Supplied data

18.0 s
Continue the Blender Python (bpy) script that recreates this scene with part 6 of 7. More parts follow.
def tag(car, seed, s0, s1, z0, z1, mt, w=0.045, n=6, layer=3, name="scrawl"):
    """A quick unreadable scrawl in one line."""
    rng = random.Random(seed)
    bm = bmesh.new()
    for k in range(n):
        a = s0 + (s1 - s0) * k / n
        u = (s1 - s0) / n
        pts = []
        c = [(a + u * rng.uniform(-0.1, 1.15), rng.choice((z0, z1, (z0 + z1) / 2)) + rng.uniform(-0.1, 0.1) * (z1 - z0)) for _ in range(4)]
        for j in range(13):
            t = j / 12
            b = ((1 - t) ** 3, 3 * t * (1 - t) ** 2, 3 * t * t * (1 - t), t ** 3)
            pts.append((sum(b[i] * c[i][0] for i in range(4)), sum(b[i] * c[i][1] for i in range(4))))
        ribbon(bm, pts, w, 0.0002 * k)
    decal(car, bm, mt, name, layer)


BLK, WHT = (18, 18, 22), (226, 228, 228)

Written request
Please set down the whole listing above without altering a single line.

Solution for this task
18.0 s
Continue the Blender Python (bpy) script that recreates this scene with part 6 of 7. More parts follow.
def tag(car, seed, s0, s1, z0, z1, mt, w=0.045, n=6, layer=3, name="scrawl"):
    """A quick unreadable scrawl in one line."""
    rng = random.Random(seed)
    bm = bmesh.new()
    for k in range(n):
        a = s0 + (s1 - s0) * k / n
        u = (s1 - s0) / n
        pts = []
        c = [(a + u * rng.uniform(-0.1, 1.15), rng.choice((z0, z1, (z0 + z1) / 2)) + rng.uniform(-0.1, 0.1) * (z1 - z0)) for _ in range(4)]
        for j in range(13):
            t = j / 12
            b = ((1 - t) ** 3, 3 * t * (1 - t) ** 2, 3 * t * t * (1 - t), t ** 3)
            pts.append((sum(b[i] * c[i][0] for i in range(4)), sum(b[i] * c[i][1] for i in range(4))))
        ribbon(bm, pts, w, 0.0002 * k)
    decal(car, bm, mt, name, layer)


BLK, WHT = (18, 18, 22), (226, 228, 228)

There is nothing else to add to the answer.